Een nieuw sociaal contract
- Author: Pieter Omtzigt Welmoed Vlieger
- Audio read by: Lykele Muus [nl]
- Language: Dutch
- Subject: Manifesto
- Genre: Non-fiction
- Publisher: Uitgeverij Prometheus
- Publication date: 23 February 2021
- Publication place: Netherlands
- Pages: 221
- ISBN: 9789044648058

= A New Social Contract =

Manifesto written by Dutch politician Pieter Omtzigt

A New Social Contract (Een nieuw sociaal contract) is a manifesto written by Dutch politician Pieter Omtzigt with a contribution by philosopher Welmoed Vlieger. It was published on 23 February 2021. When Omtzigt wrote it, he was number 2 on the candidate list of the Christian Democratic Appeal (CDA) for the 2021 Dutch general election. In the book, Omtzigt described his political vision. The book serves as the basis for the political party New Social Contract, which Omtzigt founded for the 2023 Dutch general election.

== Content ==
The lead chapter of A New Social Contract is a personal interview with Omtzigt conducted by Vlieger. This is followed by chapters on the European Union, on the use of models, and the Dutch childcare benefits scandal. Subsequently, Omtzigt argues for a new social contract in order to have more countervailing power within the government. Omtzigt makes ten proposals for this in the book, including:

- the establishment of a Dutch constitutional court vested with the power of constitutional review
- the institution of a regional electoral system
- improved social security measures
- greater use of think tanks in lieu of research institutes

== Reception ==
A New Social Contract sold 18,000 copies within two weeks.

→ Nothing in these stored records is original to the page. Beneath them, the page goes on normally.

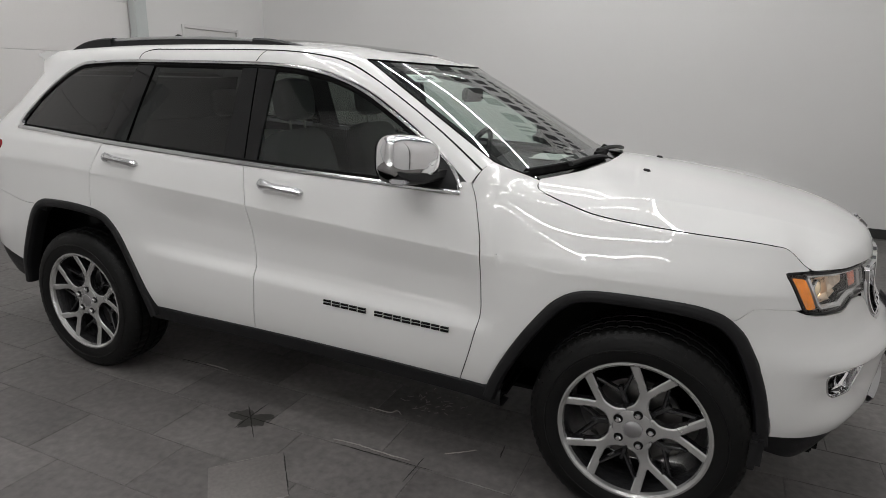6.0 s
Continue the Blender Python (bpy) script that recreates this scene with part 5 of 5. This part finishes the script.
def blot(bm, x, y, reach, seed, z=0.0014, points=9):
    """A flat ragged star-shaped spot."""
    rng = random.Random(seed)
    n = points * 8
    rim = []
    for k in range(n):
        t = 2 * math.pi * k / n
        r = reach * (0.62 + 0.14 * math.cos(3 * t + seed) + 0.12 * math.cos(5 * t + 2 * seed) + 0.10 * math.cos(2 * t) + rng.uniform(-0.06, 0.06))
        rim.append((x + r * 1.25 * math.cos(t), y + r * math.sin(t), z))
    return grid([rim, [(x + (p[0] - x) * 0.5, y + (p[1] - y) * 0.5, z) for p in rim], [(x + (p[0] - x) * 0.02, y + (p[1] - y) * 0.02, z) for p in rim]], bm, closed=True)


stain = thing("floor_stain", "dark star-shaped stain with crossing cracks on the tiles", "stain")
part("damp_spot", blot(bmesh.new(), 1.165, -0.985, 0.115, 4), DAMP, stain, "dark damp spot", smooth_it=False)
for k, pts in enumerate(([(1.037, -0.985), (1.18, -0.980), (1.306, -0.978)], [(1.150, -0.83), (1.152, -0.97), (1.156, -1.088)], [(1.07, -0.889), (1.17, -0.99), (1.289, -1.107)])):
    part("crack", streak(bmesh.new(), pts, 0.006, 20 + k, 0.0026), CRACK, stain, "dark crack", smooth_it=False)
for name, label, lines in (
        ("floor_crack", "dark crack crossing a joint of the tiled floor", ([(1.64, -0.978), (1.88, -0.975), (2.13, -0.971)], [(2.060, -0.900), (2.056, -0.99), (2.053, -1.091)])),
        ("floor_crack", "short dark crack in the tiled floor", ([(2.351, -0.650), (2.361, -0.755)],)),
        ("floor_crack", "short dark crack in the tiled floor", ([(1.921, -1.289), (2.043, -1.288)],)),
        ("floor_crack", "dark crack under the edge of the car", ([(0.36, -0.655), (0.50, -0.652), (0.70, -0.656)],))):
    crack = thing(name, label, "crack", "cracks in the floor")
    for k, pts in enumerate(lines):
        part("line", streak(bmesh.new(), pts, 0.005, 40 + k, 0.0026), CRACK, crack, smooth_it=False)
# old sealant that peels out of the joints
for k, pts in enumerate(([(1.622, -0.957), (1.74, -0.945), (1.88, -0.950), (2.015, -0.949)], [(0.549, -0.640), (0.62, -0.638), (0.706, -0.643)], [(1.631, -0.640), (1.741, -0.637), (1.765, -0.605), (1.80, -0.630)], [(2.129, -0.837), (2.18, -0.80), (2.247, -0.747)])):
    bead = streak(bmesh.new(), pts, 0.006, 60 + k, 0.0015, 0.004)
    tagged(part("sealant_strip", bead, CAULK, None, smooth_it=False), "peeling whitish strip of old joint sealant", "sealant", "peeling sealant on the floor")
# a worn tile set crosswise, its broken edge pale
worn = thing("worn_tile", "lighter worn square patch set crosswise in the floor", "floor tile")
part("face", grid([[(1.482, -1.146, 0.0012), (1.274, -1.372, 0.0012)], [(1.686, -1.364, 0.0012), (1.478, -1.584, 0.0012)]]), WORN, worn, smooth_it=False)
part("edge", streak(bmesh.new(), [(1.486, -1.142), (1.585, -1.25), (1.688, -1.365)], 0.005, 80, 0.0026), CRACK, worn, "dark joint", smooth_it=False)
part("edge", streak(bmesh.new(), [(1.688, -1.367), (1.60, -1.455), (1.482, -1.584)], 0.011, 81, 0.002, 0.003), CAULK, worn, "pale broken edge", smooth_it=False)
part("edge", streak(bmesh.new(), [(1.274, -1.372), (1.37, -1.26), (1.482, -1.146)], 0.003, 82, 0.0026), CAULK, worn, "pale joint", smooth_it=False)
# flakes of sealant under the sill
rng_f = random.Random(12)
flakes = bmesh.new()
for k in range(46):
    x, y = rng_f.gauss(1.88, 0.09), rng_f.gauss(-0.47, 0.06)
    a, l = rng_f.uniform(0, 3.1), rng_f.uniform(0.008, 0.030)
    streak(flakes, [(x, y), (x + l * math.cos(a), y + l * math.sin(a))], 0.005, 200 + k, 0.0015, 0.002)
tagged(part("sealant_flakes", flakes, CAULK, None, smooth_it=False), "scattered pale flakes of sealant on the tiles", "flakes", kind="stuff")
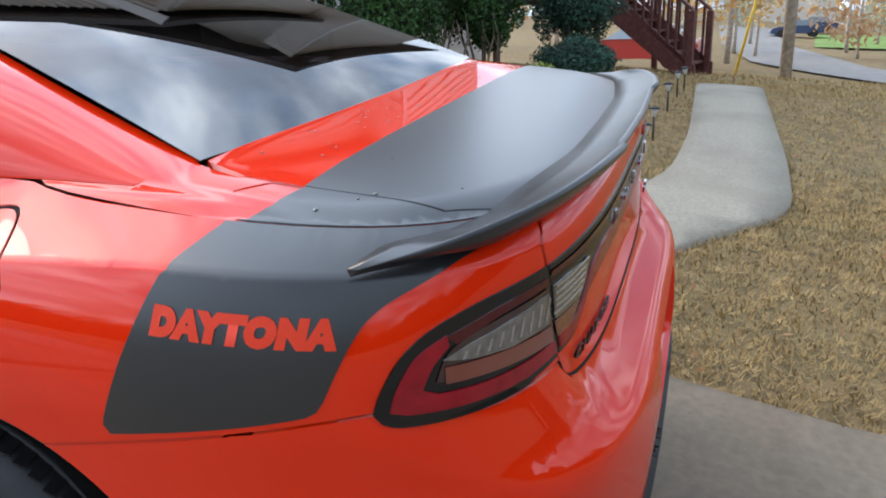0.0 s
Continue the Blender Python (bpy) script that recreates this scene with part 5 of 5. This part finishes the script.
# pale bare branches that stand out below the hedge
for x, y, w_, lean in ((6.75, 2.30, 0.010, 0.30), (6.95, 2.15, 0.012, -0.16), (7.30, 2.05, 0.012, 0.12), (7.62, 1.85, 0.010, 0.20), (7.75, 1.75, 0.008, -0.12)):
    bm = bmesh.new()
    add_tube(bm, [(0, 0, 0), (lean * 0.3, 0.02, 0.28), (lean * 0.8, -0.02, 0.52), (lean * 1.3, 0.03, 0.80)], [w_ * 1.5, w_ * 1.2, w_, w_ * 0.6], 7)
    br = thing("bare_branch", "pale bare hedge branch rising from the bed", "branch", Matrix.Translation((x, y, ground_z(x, y) - 0.02)), "bare hedge branches")
    part("stick", bm, M["twig"], br, smooth=True)
    bm = bmesh.new()
    add_tube(bm, [(lean * 0.5, 0, 0.38), (lean * 0.2 - 0.08, 0.04, 0.56), (lean * 0.1 - 0.10, 0.05, 0.72)], [w_ * 0.8, w_ * 0.6, w_ * 0.35], 6)
    part("fork", bm, M["twig"], br, smooth=True)

# solar path lights
def solar_light(x, y, lean):
    """A stake light, 0.29 m high."""
    t = thing("solar_light", "black solar stake light with frosted shade on the lawn", "garden light", Matrix.Translation((x, y, ground_z(x, y) - 0.03)) @ Matrix.Rotation(lean, 4, "Y") @ Matrix.Scale(0.84, 4), "solar lights")
    bm = bmesh.new()
    add_tube(bm, [(0, 0, 0), (0, 0, 0.25)], [0.011, 0.011], 10)
    part("stake", bm, M["solar"], t)
    bm = bmesh.new()
    add_tube(bm, [(0, 0, 0.245), (0, 0, 0.29), (0, 0, 0.325)], [0.018, 0.030, 0.042], 14)
    part("shade", bm, M["frost"], t)
    bm = bmesh.new()
    add_tube(bm, [(0, 0, 0.322), (0, 0, 0.336), (0, 0, 0.346)], [0.060, 0.058, 0.030], 18)
    part("cap", bm, M["solar"], t)
    bm = box((-0.02, -0.02, 0.345), (0.02, 0.02, 0.349))
    part("solar_cell", bm, M["blue_far"], t)


for x, y, l in ((3.62, -0.33, 0.09), (4.37, -0.47, 0.13), (5.08, -0.45, 0.05), (6.45, -0.42, 0.04), (7.40, -0.42, 0.08), (7.92, -0.45, -0.03)):
    solar_light(x, y, l)

# deck with stairs
DK = Matrix.Translation((11.90, 1.34, 0)) @ Matrix.Rotation(radians(-12), 4, "Z")
DZ, RZ = 1.76, 2.66
dk = thing("wooden_deck", "dark red stained wooden deck with rails and stairs", "deck", DK)


def lumber(nm, lo, hi, bevel=0.006):
    return part(nm, box(lo, hi, bevel=bevel), M["stain_wood"], dk)


lumber("rim_joist", (-0.03, -0.05, DZ - 0.24), (0.03, 2.05, DZ - 0.03))
for k in range(21):
    lumber("deck_board", (0.035 + 0.145 * k, -0.05, DZ - 0.03), (0.035 + 0.145 * k + 0.138, 2.05, DZ), 0.003)
for x, y in ((0, 0), (0, 1.95), (3.0, 0), (3.0, 1.95)):
    lumber("post", (x - 0.05, y - 0.05, 0.1), (x + 0.05, y + 0.05, RZ - 0.02))
for x in (0.0, 3.0):
    lumber("top_rail", (x - 0.075, -0.08, RZ - 0.02), (x + 0.075, 2.03, RZ + 0.02))
    lumber("lower_rail", (x - 0.022, 0.05, DZ + 0.08), (x + 0.022, 1.90, DZ + 0.16))
    lumber("upper_rail", (x - 0.022, 0.05, RZ - 0.12), (x + 0.022, 1.90, RZ - 0.03))
    for k in range(12):
        y = 0.17 + 0.145 * k
        lumber("baluster", (x - 0.02, y - 0.02, DZ + 0.1), (x + 0.02, y + 0.02, RZ - 0.04), 0.003)
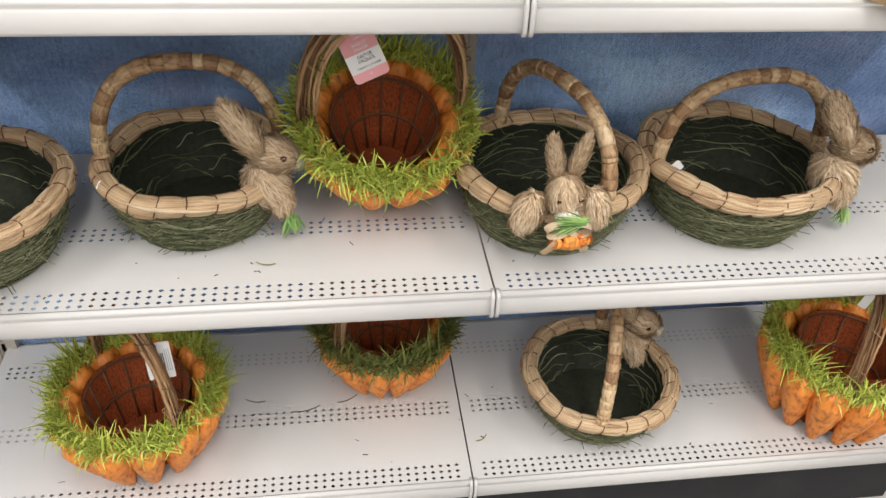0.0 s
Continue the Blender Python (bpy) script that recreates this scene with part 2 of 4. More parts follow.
# ---- builders ----
class Geo:
    """Gathers vertices, faces and a strand coordinate, and makes one mesh of them."""

    def __init__(self):
        self.v, self.f, self.s, self.n, self.m = [], [], [], 0, []

    def add(self, verts, faces, strand=None, slot=0):
        verts = np.asarray(verts, float)
        self.v.append(verts)
        self.s.append(np.zeros((len(verts), 2)) if strand is None else np.asarray(strand, float))
        k = self.n
        self.f.extend(tuple(i + k for i in f) for f in faces)
        self.m.extend([slot] * len(faces))
        self.n += len(verts)
        return self

    def box(self, x0, x1, y0, y1, z0, z1, slot=0):
        v = [(x, y, z) for z in (z0, z1) for y in (y0, y1) for x in (x0, x1)]
        return self.add(v, [(0, 2, 3, 1), (4, 5, 7, 6), (0, 1, 5, 4), (2, 6, 7, 3), (0, 4, 6, 2), (1, 3, 7, 5)], slot=slot)

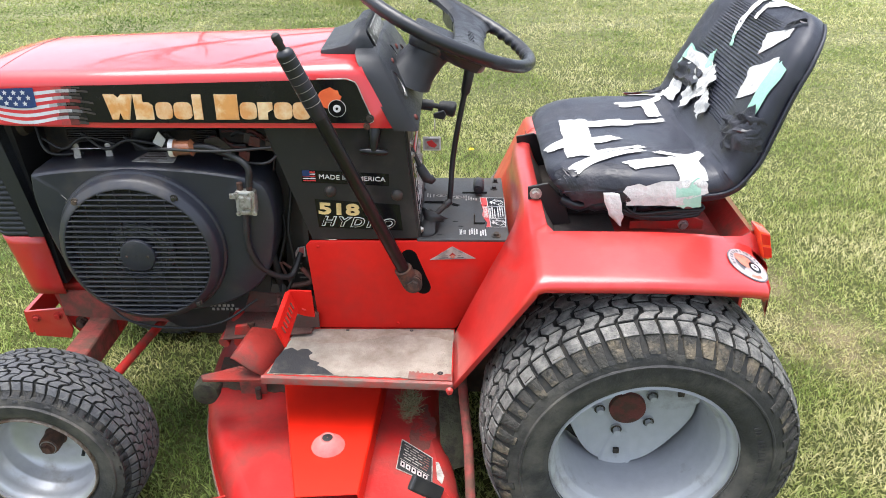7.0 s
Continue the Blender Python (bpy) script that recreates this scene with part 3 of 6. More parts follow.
def make_tyre(c, R, rim, y0, y1, pitches, cols, lug, parent, label, tread_mat, rib_mat, bend):
    """Carcass with a turf tread of bent blocks, and ribs on the shoulders."""
    prof = smooth_path([(r, d, 0) for r, d in tyre_profile(R, rim, y0, y1)], 2)
    prof = [(p.x, p.y) for p in prof]
    bm = lathe(prof, (c[0], 0, c[2]), "y", 96)
    # raised ring on the sidewall
    ring = rim + (R - rim) * 0.47
    lathe([(ring - 0.004, y0 + 0.002), (ring - 0.0015, y0 - 0.003), (ring + 0.0015, y0 - 0.003), (ring + 0.004, y0 + 0.002)], (c[0], 0, c[2]), "y", 96, bm)
    # carcass between lugs and ribs takes the groove black
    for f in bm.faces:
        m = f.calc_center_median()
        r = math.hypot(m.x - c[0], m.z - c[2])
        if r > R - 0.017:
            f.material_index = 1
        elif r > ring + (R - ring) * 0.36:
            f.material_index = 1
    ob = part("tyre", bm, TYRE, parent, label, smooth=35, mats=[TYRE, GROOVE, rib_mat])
    bm = bmesh.new()
    tread = [(p[0], p[1]) for p in prof if p[0] > rim + (R - rim) * 0.52]
    # arc length over the tread
    s = [0.0]
    for a, b in zip(tread, tread[1:]):
        s.append(s[-1] + math.hypot(b[0] - a[0], b[1] - a[1]))
    S = s[-1]

    def on(u, th, up):
        q = min(max(u, 0), 1) * S
        i = max(k for k in range(len(s) - 1) if s[k] <= q + 1e-9 and s[k + 1] - s[k] > 1e-5)
        f = (q - s[i]) / max(1e-9, s[i + 1] - s[i])
        r = tread[i][0] + f * (tread[i + 1][0] - tread[i][0])
        d = tread[i][1] + f * (tread[i + 1][1] - tread[i][1])
        tr, td = tread[i + 1][0] - tread[i][0], tread[i + 1][1] - tread[i][1]
        L = math.hypot(tr, td)
        r, d = r + up * td / L, d - up * tr / L
        return (c[0] + r * math.cos(th), d, c[2] + r * math.sin(th))

    rng = random.Random(pitches)
    step = 2 * math.pi / pitches

    def block(us, offs, th, half, up, rib=False, foot=1.0):
        """A bent lug over the stations us, each shifted by offs (in steps), worn round at its edges."""
        k = len(us)
        um = (us[0] + us[-1]) / 2
        levels = ((1.0, 1.0, None), (0.98, 0.975, 0.80), (0.92, 0.88, 1.0)) if not rib else ((1.0, 1.0, None), (0.99, 0.92, 0.80), (0.98, 0.72, 1.0))
        rings = []
        for su, sh, lift in levels:
            ring = []
            for side in (-1, 1):
                line = list(zip(us, offs))[::-side]
                for u, o in line:
                    rise = -0.003 if lift is None else up * lift * (foot + (1 - foot) * abs(u - us[0]) / max(1e-6, abs(us[-1] - us[0])))
                    wide = half * sh * (0.72 + 0.28 * abs(u - us[0]) / abs(us[-1] - us[0]) if rib else 1)
                    ring.append(bm.verts.new(on(um + (u - um) * su, th + (o + side * wide) * step, rise)))
            rings.append(ring)
        n = 2 * k
        for r, (low, high) in enumerate(zip(rings, rings[1:])):
            for i in range(n):
                f = bm.faces.new((low[i], low[(i + 1) % n], high[(i + 1) % n], high[i]))
                # lower lug flanks in groove black: shade painted between the worn lugs
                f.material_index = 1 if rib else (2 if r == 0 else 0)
        top = rings[-1]
        for i in range(k - 1):
            bm.faces.new((top[i], top[i + 1], top[n - 2 - i], top[n - 1 - i])).material_index = int(rib)

    lo, hi = 0.235, 0.765
    cw = (hi - lo) / cols
    def zig(u):
        """The wave of the lateral grooves, one bend for each column."""
        return bend * min(1.0, max(-1.0, 1.5 * math.cos(math.pi * (u - lo) / cw)))

    for p in range(pitches):
        # the thin cuts round the tyre are staggered from lug to lug
        shift = 0.24 * cw * (1 if p % 2 else -1)
        th = (p + rng.uniform(-.025, .025)) * step
        for q in range(cols):
            a = lo + q * cw + (shift if q > 0 else 0)
            b = lo + (q + 1) * cw + (shift if q < cols - 1 else 0)
            us = [a + (b - a) * f for f in (0.07, 0.25, 0.5, 0.75, 0.93)]
            block(us, [zig(u) for u in us], th, 0.405, lug * rng.uniform(.85, 1.05))
        for u0, u1, fl in ((0.0, lo, 1), (1.0, hi, -1)):
            mid = u0 + (u1 - u0) * 0.62
            end = zig(u1)
            # the shoulder lug, then a worn rib that fades down the sidewall
            block([mid, (mid + u1) / 2, u1 - 0.004 * fl], [0.5 * end, 0.7 * end, end], th, 0.41, lug * rng.uniform(.75, .92))
            foot = u0 + rng.uniform(0, .05) * fl
            block([foot, (foot + mid) / 2, mid + 0.012 * fl], [0.3 * end - 0.08 + rng.uniform(-.06, .06), 0.4 * end - 0.03, 0.5 * end], th + rng.uniform(-.03, .03) * step, rng.uniform(.36, .43), lug * rng.uniform(.6, .8), rib=True, foot=0.4)
            if rng.random() < 0.6:
                cut_at = rng.uniform(-.16, .16)
                block([u0 + .06 * fl, (u0 + mid) / 2 + .03 * fl, mid - 0.01 * fl], [cut_at - .04 + .3 * end, cut_at + .4 * end, cut_at + .03 + .5 * end], th, 0.05, lug * rng.uniform(.75, .95), rib=True, foot=0.2)
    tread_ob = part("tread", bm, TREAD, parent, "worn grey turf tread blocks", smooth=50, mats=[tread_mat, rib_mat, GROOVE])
    tread_ob["kind"] = "stuff"
    return ob


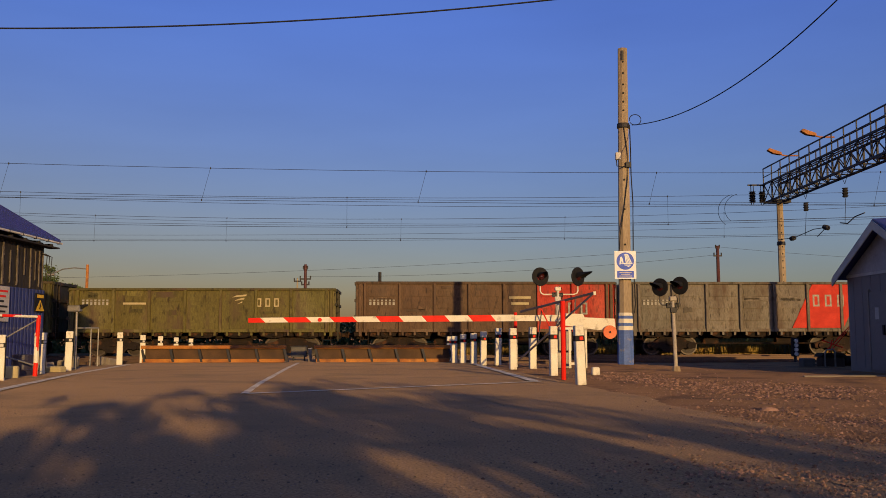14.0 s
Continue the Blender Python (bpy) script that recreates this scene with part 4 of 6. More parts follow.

The book appeared in the weekly rankings of The Bestseller 60 for twenty weeks in 2021, peaking in second place. It reached first place in August 2023, when the book reappeared on the list after Omtzigt had founded his eponymous political party.

A New Social Contract earned Omtzigt almost €150,000 in 2021. Omtzigt has indicated that he intends to donate the net amount – after deducting a salary and income tax – to the food bank and clothing bank in his hometown of Enschede, Overijssel.